:: COLLECTED MATERIAL ::
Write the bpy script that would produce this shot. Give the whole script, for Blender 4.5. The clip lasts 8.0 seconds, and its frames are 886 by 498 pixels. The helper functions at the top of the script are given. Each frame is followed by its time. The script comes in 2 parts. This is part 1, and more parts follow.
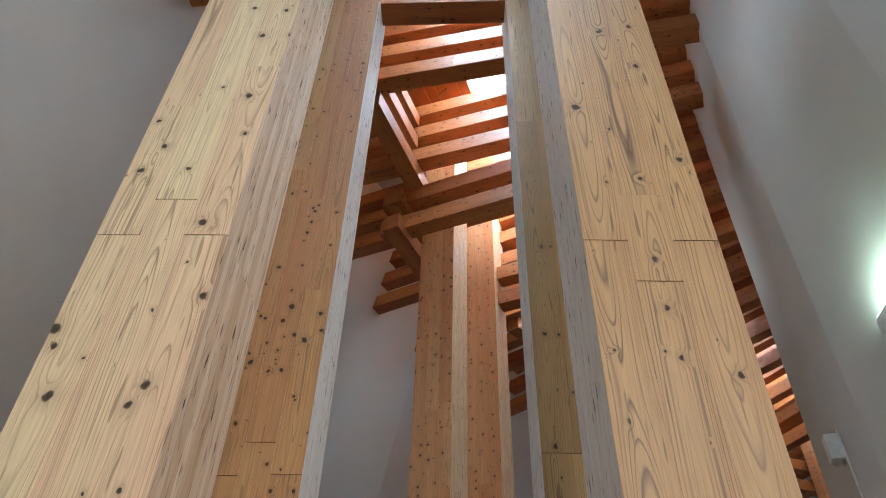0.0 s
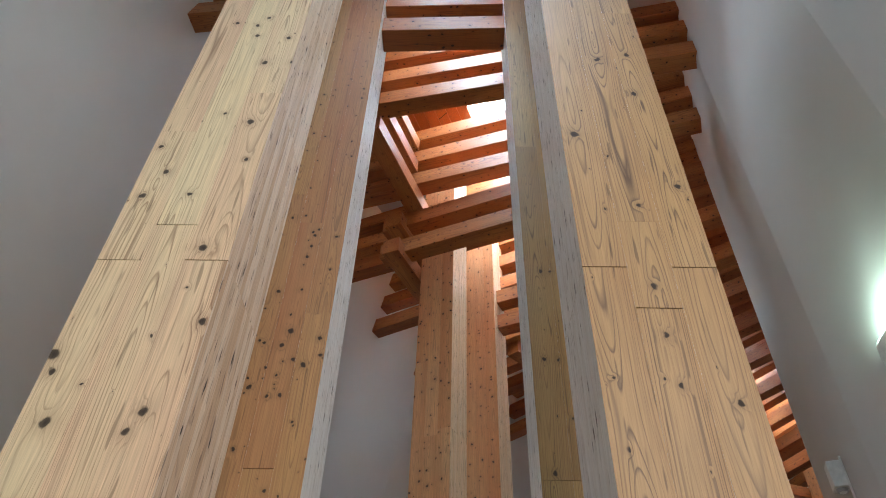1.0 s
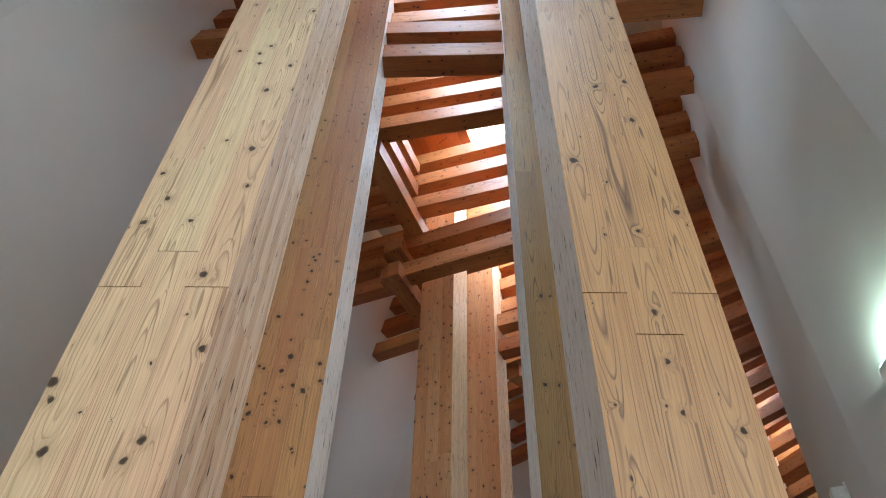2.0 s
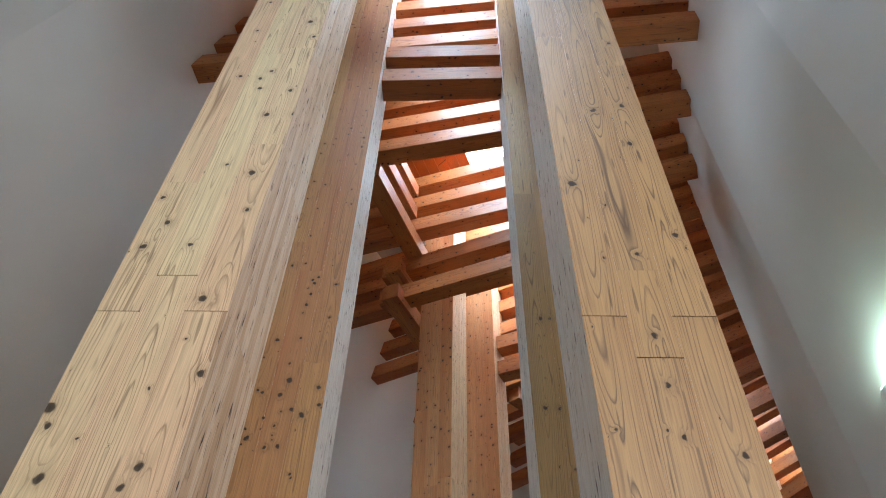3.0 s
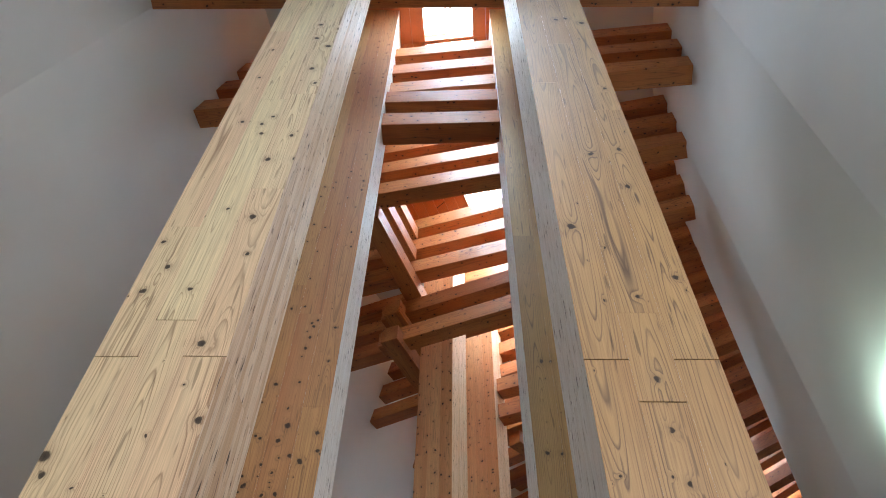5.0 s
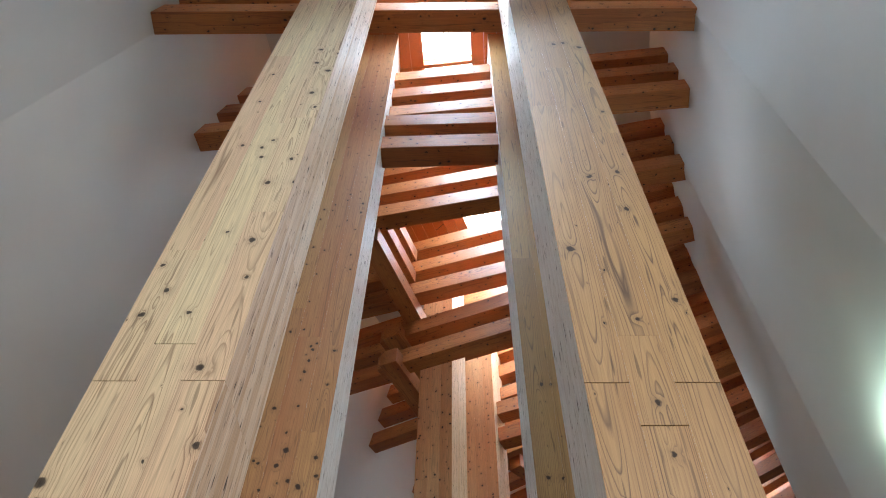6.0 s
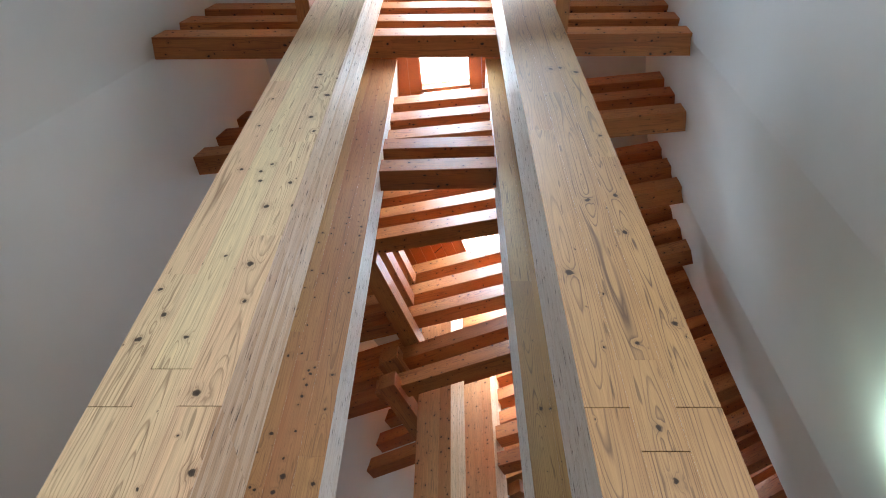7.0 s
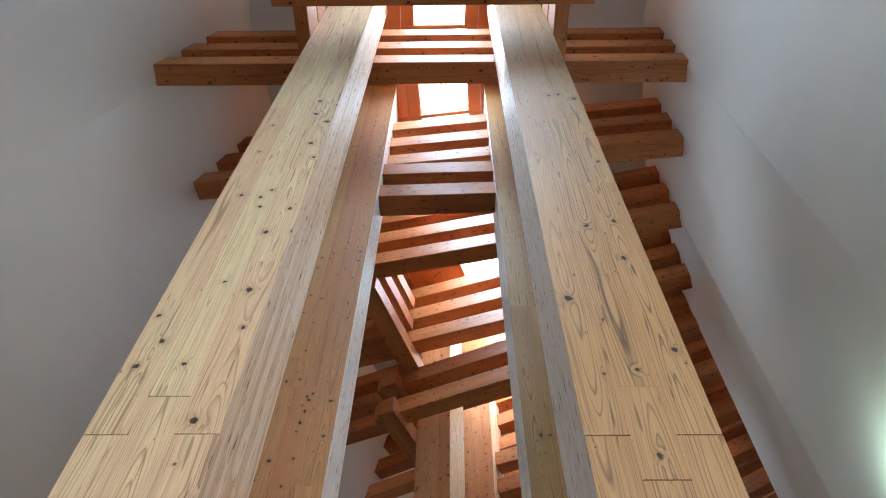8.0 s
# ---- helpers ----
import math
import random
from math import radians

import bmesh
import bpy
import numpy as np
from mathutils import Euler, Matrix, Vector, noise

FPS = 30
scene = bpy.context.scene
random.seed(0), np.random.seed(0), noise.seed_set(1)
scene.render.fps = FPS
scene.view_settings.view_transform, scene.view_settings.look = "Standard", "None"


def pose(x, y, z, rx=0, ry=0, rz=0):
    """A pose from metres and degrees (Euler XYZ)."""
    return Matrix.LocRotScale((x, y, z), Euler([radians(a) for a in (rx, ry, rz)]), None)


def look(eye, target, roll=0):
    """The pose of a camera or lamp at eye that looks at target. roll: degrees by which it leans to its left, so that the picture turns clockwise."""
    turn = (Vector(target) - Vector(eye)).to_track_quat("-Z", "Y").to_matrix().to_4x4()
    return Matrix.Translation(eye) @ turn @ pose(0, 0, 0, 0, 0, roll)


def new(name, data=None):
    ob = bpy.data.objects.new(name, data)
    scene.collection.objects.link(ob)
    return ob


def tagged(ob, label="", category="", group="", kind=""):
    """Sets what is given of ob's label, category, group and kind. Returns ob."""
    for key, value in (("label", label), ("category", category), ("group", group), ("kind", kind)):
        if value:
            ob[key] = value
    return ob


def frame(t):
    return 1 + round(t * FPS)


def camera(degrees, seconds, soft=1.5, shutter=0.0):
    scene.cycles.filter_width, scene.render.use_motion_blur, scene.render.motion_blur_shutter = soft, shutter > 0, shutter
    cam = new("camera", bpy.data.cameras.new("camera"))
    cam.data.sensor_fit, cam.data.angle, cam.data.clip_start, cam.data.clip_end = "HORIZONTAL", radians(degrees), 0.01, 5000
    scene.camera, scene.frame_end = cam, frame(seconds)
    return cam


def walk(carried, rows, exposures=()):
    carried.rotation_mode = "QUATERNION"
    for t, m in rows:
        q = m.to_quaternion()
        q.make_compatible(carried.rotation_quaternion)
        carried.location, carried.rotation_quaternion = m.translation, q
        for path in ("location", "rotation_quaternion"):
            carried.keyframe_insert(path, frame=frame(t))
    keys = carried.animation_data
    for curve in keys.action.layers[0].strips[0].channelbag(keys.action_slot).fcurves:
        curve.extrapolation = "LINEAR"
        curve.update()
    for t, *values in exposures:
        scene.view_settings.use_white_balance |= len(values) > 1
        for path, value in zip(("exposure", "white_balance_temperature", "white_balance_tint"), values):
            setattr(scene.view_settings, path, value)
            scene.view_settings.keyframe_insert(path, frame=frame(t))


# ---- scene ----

:: DESCRIPTION OF THE TASK ::
Copy the listing in full and without alteration, omitting every picture.

:: EXERCISE SOLUTION ::
Write the bpy script that would produce this shot. Give the whole script, for Blender 4.5. The clip lasts 8.0 seconds, and its frames are 886 by 498 pixels. The helper functions at the top of the script are given. Each frame is followed by its time. The script comes in 2 parts. This is part 1, and more parts follow.
0.0 s
1.0 s
2.0 s
3.0 s
5.0 s
6.0 s
7.0 s
8.0 s
# ---- helpers ----
import math
import random
from math import radians

import bmesh
import bpy
import numpy as np
from mathutils import Euler, Matrix, Vector, noise

FPS = 30
scene = bpy.context.scene
random.seed(0), np.random.seed(0), noise.seed_set(1)
scene.render.fps = FPS
scene.view_settings.view_transform, scene.view_settings.look = "Standard", "None"


def pose(x, y, z, rx=0, ry=0, rz=0):
    """A pose from metres and degrees (Euler XYZ)."""
    return Matrix.LocRotScale((x, y, z), Euler([radians(a) for a in (rx, ry, rz)]), None)


def look(eye, target, roll=0):
    """The pose of a camera or lamp at eye that looks at target. roll: degrees by which it leans to its left, so that the picture turns clockwise."""
    turn = (Vector(target) - Vector(eye)).to_track_quat("-Z", "Y").to_matrix().to_4x4()
    return Matrix.Translation(eye) @ turn @ pose(0, 0, 0, 0, 0, roll)


def new(name, data=None):
    ob = bpy.data.objects.new(name, data)
    scene.collection.objects.link(ob)
    return ob


def tagged(ob, label="", category="", group="", kind=""):
    """Sets what is given of ob's label, category, group and kind. Returns ob."""
    for key, value in (("label", label), ("category", category), ("group", group), ("kind", kind)):
        if value:
            ob[key] = value
    return ob


def frame(t):
    return 1 + round(t * FPS)


def camera(degrees, seconds, soft=1.5, shutter=0.0):
    scene.cycles.filter_width, scene.render.use_motion_blur, scene.render.motion_blur_shutter = soft, shutter > 0, shutter
    cam = new("camera", bpy.data.cameras.new("camera"))
    cam.data.sensor_fit, cam.data.angle, cam.data.clip_start, cam.data.clip_end = "HORIZONTAL", radians(degrees), 0.01, 5000
    scene.camera, scene.frame_end = cam, frame(seconds)
    return cam


def walk(carried, rows, exposures=()):
    carried.rotation_mode = "QUATERNION"
    for t, m in rows:
        q = m.to_quaternion()
        q.make_compatible(carried.rotation_quaternion)
        carried.location, carried.rotation_quaternion = m.translation, q
        for path in ("location", "rotation_quaternion"):
            carried.keyframe_insert(path, frame=frame(t))
    keys = carried.animation_data
    for curve in keys.action.layers[0].strips[0].channelbag(keys.action_slot).fcurves:
        curve.extrapolation = "LINEAR"
        curve.update()
    for t, *values in exposures:
        scene.view_settings.use_white_balance |= len(values) > 1
        for path, value in zip(("exposure", "white_balance_temperature", "white_balance_tint"), values):
            setattr(scene.view_settings, path, value)
            scene.view_settings.keyframe_insert(path, frame=frame(t))


# ---- scene ----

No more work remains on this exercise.